▶ **Problem**
Extract the full listing verbatim and drop any pictures from your copy.

## START Collected data

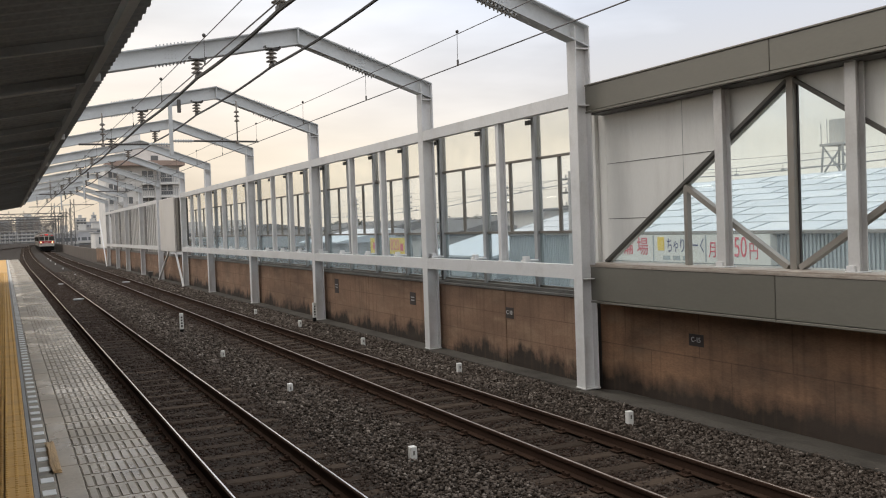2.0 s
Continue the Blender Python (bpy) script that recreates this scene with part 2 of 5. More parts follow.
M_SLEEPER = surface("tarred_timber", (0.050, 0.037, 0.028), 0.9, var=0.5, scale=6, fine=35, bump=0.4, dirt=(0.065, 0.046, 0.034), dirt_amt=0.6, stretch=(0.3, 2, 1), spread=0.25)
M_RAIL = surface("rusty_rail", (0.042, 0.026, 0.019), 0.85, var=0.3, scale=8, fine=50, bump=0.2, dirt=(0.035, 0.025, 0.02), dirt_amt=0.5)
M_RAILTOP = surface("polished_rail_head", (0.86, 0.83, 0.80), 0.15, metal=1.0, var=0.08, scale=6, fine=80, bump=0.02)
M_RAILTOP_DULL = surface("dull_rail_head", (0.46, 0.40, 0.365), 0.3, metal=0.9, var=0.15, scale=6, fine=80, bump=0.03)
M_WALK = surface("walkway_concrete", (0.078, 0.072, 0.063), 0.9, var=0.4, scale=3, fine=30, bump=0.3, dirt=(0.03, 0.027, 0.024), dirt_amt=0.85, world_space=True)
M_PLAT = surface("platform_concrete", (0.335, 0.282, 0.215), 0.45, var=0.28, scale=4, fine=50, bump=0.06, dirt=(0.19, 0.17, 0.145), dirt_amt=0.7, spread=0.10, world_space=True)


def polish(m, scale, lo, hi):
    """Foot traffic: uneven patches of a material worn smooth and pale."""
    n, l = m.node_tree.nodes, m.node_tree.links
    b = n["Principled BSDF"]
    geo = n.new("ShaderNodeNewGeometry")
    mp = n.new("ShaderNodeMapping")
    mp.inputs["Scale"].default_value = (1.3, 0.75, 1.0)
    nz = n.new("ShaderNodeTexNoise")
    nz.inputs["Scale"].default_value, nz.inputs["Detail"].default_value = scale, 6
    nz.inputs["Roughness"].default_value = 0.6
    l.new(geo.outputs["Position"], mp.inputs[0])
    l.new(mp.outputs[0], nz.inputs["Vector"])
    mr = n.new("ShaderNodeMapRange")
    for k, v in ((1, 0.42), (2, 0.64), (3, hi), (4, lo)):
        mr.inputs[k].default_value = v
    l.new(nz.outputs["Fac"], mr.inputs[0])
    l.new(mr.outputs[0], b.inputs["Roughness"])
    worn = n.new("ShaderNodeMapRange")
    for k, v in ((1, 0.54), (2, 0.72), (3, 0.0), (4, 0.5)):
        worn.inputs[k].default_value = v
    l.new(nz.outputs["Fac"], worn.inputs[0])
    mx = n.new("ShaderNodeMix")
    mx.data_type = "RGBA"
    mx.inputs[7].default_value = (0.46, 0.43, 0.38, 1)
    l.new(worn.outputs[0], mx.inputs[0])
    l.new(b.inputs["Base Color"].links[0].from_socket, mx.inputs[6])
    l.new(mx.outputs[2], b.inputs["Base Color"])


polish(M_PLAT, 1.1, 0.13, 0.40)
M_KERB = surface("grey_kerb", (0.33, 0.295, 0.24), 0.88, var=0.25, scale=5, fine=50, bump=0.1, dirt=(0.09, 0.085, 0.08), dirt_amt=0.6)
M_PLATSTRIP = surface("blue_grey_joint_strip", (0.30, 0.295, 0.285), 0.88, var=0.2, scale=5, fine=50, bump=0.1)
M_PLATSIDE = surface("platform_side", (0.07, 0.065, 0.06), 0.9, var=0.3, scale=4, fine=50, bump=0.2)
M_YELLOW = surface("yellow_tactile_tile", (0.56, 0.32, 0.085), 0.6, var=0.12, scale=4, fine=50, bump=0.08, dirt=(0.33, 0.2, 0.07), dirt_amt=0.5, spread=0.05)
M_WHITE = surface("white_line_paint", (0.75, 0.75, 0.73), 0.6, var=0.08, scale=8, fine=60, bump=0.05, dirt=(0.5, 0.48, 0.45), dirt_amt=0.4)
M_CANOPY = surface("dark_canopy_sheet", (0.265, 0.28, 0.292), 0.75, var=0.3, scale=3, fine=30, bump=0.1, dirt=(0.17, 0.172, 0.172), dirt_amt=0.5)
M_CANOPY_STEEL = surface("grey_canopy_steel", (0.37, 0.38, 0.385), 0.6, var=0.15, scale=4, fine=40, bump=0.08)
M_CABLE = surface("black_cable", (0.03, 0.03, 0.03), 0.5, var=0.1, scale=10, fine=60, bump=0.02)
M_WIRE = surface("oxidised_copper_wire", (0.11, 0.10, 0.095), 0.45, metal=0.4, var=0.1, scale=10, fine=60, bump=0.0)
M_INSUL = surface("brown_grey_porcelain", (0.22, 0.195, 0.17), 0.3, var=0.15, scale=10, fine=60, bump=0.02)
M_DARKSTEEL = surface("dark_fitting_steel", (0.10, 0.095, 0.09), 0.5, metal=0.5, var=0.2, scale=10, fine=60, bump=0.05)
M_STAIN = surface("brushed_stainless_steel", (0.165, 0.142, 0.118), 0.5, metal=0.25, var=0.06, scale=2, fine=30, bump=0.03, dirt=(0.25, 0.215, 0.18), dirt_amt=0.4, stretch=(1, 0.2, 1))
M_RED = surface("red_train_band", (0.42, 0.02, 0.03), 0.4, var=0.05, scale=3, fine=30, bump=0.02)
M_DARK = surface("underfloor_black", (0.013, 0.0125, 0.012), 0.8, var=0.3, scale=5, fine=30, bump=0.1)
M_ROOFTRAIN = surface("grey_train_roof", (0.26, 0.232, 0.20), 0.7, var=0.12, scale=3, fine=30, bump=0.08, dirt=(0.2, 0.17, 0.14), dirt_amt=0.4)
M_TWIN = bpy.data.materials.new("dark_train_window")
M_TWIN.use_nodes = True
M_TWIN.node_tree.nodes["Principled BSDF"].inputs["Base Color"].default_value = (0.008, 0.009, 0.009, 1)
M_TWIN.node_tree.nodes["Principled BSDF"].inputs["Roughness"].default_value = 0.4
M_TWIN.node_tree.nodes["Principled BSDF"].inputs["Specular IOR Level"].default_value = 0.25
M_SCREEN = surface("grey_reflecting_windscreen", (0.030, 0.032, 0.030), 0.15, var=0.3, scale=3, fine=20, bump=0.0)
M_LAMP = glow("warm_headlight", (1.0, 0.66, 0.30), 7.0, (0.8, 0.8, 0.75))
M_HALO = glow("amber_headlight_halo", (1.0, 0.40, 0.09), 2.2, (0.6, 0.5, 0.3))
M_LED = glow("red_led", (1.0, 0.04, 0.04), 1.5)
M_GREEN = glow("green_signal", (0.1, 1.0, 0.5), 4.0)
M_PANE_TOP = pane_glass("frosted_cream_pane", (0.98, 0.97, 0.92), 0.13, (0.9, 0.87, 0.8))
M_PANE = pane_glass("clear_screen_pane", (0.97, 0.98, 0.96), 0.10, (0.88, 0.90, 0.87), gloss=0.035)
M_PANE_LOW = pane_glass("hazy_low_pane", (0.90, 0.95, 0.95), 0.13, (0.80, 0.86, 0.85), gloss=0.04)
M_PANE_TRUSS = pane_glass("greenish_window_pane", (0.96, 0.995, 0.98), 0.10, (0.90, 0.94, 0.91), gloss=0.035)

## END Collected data

▶ **Result for this task**
2.0 s
Continue the Blender Python (bpy) script that recreates this scene with part 2 of 5. More parts follow.
M_SLEEPER = surface("tarred_timber", (0.050, 0.037, 0.028), 0.9, var=0.5, scale=6, fine=35, bump=0.4, dirt=(0.065, 0.046, 0.034), dirt_amt=0.6, stretch=(0.3, 2, 1), spread=0.25)
M_RAIL = surface("rusty_rail", (0.042, 0.026, 0.019), 0.85, var=0.3, scale=8, fine=50, bump=0.2, dirt=(0.035, 0.025, 0.02), dirt_amt=0.5)
M_RAILTOP = surface("polished_rail_head", (0.86, 0.83, 0.80), 0.15, metal=1.0, var=0.08, scale=6, fine=80, bump=0.02)
M_RAILTOP_DULL = surface("dull_rail_head", (0.46, 0.40, 0.365), 0.3, metal=0.9, var=0.15, scale=6, fine=80, bump=0.03)
M_WALK = surface("walkway_concrete", (0.078, 0.072, 0.063), 0.9, var=0.4, scale=3, fine=30, bump=0.3, dirt=(0.03, 0.027, 0.024), dirt_amt=0.85, world_space=True)
M_PLAT = surface("platform_concrete", (0.335, 0.282, 0.215), 0.45, var=0.28, scale=4, fine=50, bump=0.06, dirt=(0.19, 0.17, 0.145), dirt_amt=0.7, spread=0.10, world_space=True)


def polish(m, scale, lo, hi):
    """Foot traffic: uneven patches of a material worn smooth and pale."""
    n, l = m.node_tree.nodes, m.node_tree.links
    b = n["Principled BSDF"]
    geo = n.new("ShaderNodeNewGeometry")
    mp = n.new("ShaderNodeMapping")
    mp.inputs["Scale"].default_value = (1.3, 0.75, 1.0)
    nz = n.new("ShaderNodeTexNoise")
    nz.inputs["Scale"].default_value, nz.inputs["Detail"].default_value = scale, 6
    nz.inputs["Roughness"].default_value = 0.6
    l.new(geo.outputs["Position"], mp.inputs[0])
    l.new(mp.outputs[0], nz.inputs["Vector"])
    mr = n.new("ShaderNodeMapRange")
    for k, v in ((1, 0.42), (2, 0.64), (3, hi), (4, lo)):
        mr.inputs[k].default_value = v
    l.new(nz.outputs["Fac"], mr.inputs[0])
    l.new(mr.outputs[0], b.inputs["Roughness"])
    worn = n.new("ShaderNodeMapRange")
    for k, v in ((1, 0.54), (2, 0.72), (3, 0.0), (4, 0.5)):
        worn.inputs[k].default_value = v
    l.new(nz.outputs["Fac"], worn.inputs[0])
    mx = n.new("ShaderNodeMix")
    mx.data_type = "RGBA"
    mx.inputs[7].default_value = (0.46, 0.43, 0.38, 1)
    l.new(worn.outputs[0], mx.inputs[0])
    l.new(b.inputs["Base Color"].links[0].from_socket, mx.inputs[6])
    l.new(mx.outputs[2], b.inputs["Base Color"])


polish(M_PLAT, 1.1, 0.13, 0.40)
M_KERB = surface("grey_kerb", (0.33, 0.295, 0.24), 0.88, var=0.25, scale=5, fine=50, bump=0.1, dirt=(0.09, 0.085, 0.08), dirt_amt=0.6)
M_PLATSTRIP = surface("blue_grey_joint_strip", (0.30, 0.295, 0.285), 0.88, var=0.2, scale=5, fine=50, bump=0.1)
M_PLATSIDE = surface("platform_side", (0.07, 0.065, 0.06), 0.9, var=0.3, scale=4, fine=50, bump=0.2)
M_YELLOW = surface("yellow_tactile_tile", (0.56, 0.32, 0.085), 0.6, var=0.12, scale=4, fine=50, bump=0.08, dirt=(0.33, 0.2, 0.07), dirt_amt=0.5, spread=0.05)
M_WHITE = surface("white_line_paint", (0.75, 0.75, 0.73), 0.6, var=0.08, scale=8, fine=60, bump=0.05, dirt=(0.5, 0.48, 0.45), dirt_amt=0.4)
M_CANOPY = surface("dark_canopy_sheet", (0.265, 0.28, 0.292), 0.75, var=0.3, scale=3, fine=30, bump=0.1, dirt=(0.17, 0.172, 0.172), dirt_amt=0.5)
M_CANOPY_STEEL = surface("grey_canopy_steel", (0.37, 0.38, 0.385), 0.6, var=0.15, scale=4, fine=40, bump=0.08)
M_CABLE = surface("black_cable", (0.03, 0.03, 0.03), 0.5, var=0.1, scale=10, fine=60, bump=0.02)
M_WIRE = surface("oxidised_copper_wire", (0.11, 0.10, 0.095), 0.45, metal=0.4, var=0.1, scale=10, fine=60, bump=0.0)
M_INSUL = surface("brown_grey_porcelain", (0.22, 0.195, 0.17), 0.3, var=0.15, scale=10, fine=60, bump=0.02)
M_DARKSTEEL = surface("dark_fitting_steel", (0.10, 0.095, 0.09), 0.5, metal=0.5, var=0.2, scale=10, fine=60, bump=0.05)
M_STAIN = surface("brushed_stainless_steel", (0.165, 0.142, 0.118), 0.5, metal=0.25, var=0.06, scale=2, fine=30, bump=0.03, dirt=(0.25, 0.215, 0.18), dirt_amt=0.4, stretch=(1, 0.2, 1))
M_RED = surface("red_train_band", (0.42, 0.02, 0.03), 0.4, var=0.05, scale=3, fine=30, bump=0.02)
M_DARK = surface("underfloor_black", (0.013, 0.0125, 0.012), 0.8, var=0.3, scale=5, fine=30, bump=0.1)
M_ROOFTRAIN = surface("grey_train_roof", (0.26, 0.232, 0.20), 0.7, var=0.12, scale=3, fine=30, bump=0.08, dirt=(0.2, 0.17, 0.14), dirt_amt=0.4)
M_TWIN = bpy.data.materials.new("dark_train_window")
M_TWIN.use_nodes = True
M_TWIN.node_tree.nodes["Principled BSDF"].inputs["Base Color"].default_value = (0.008, 0.009, 0.009, 1)
M_TWIN.node_tree.nodes["Principled BSDF"].inputs["Roughness"].default_value = 0.4
M_TWIN.node_tree.nodes["Principled BSDF"].inputs["Specular IOR Level"].default_value = 0.25
M_SCREEN = surface("grey_reflecting_windscreen", (0.030, 0.032, 0.030), 0.15, var=0.3, scale=3, fine=20, bump=0.0)
M_LAMP = glow("warm_headlight", (1.0, 0.66, 0.30), 7.0, (0.8, 0.8, 0.75))
M_HALO = glow("amber_headlight_halo", (1.0, 0.40, 0.09), 2.2, (0.6, 0.5, 0.3))
M_LED = glow("red_led", (1.0, 0.04, 0.04), 1.5)
M_GREEN = glow("green_signal", (0.1, 1.0, 0.5), 4.0)
M_PANE_TOP = pane_glass("frosted_cream_pane", (0.98, 0.97, 0.92), 0.13, (0.9, 0.87, 0.8))
M_PANE = pane_glass("clear_screen_pane", (0.97, 0.98, 0.96), 0.10, (0.88, 0.90, 0.87), gloss=0.035)
M_PANE_LOW = pane_glass("hazy_low_pane", (0.90, 0.95, 0.95), 0.13, (0.80, 0.86, 0.85), gloss=0.04)
M_PANE_TRUSS = pane_glass("greenish_window_pane", (0.96, 0.995, 0.98), 0.10, (0.90, 0.94, 0.91), gloss=0.035)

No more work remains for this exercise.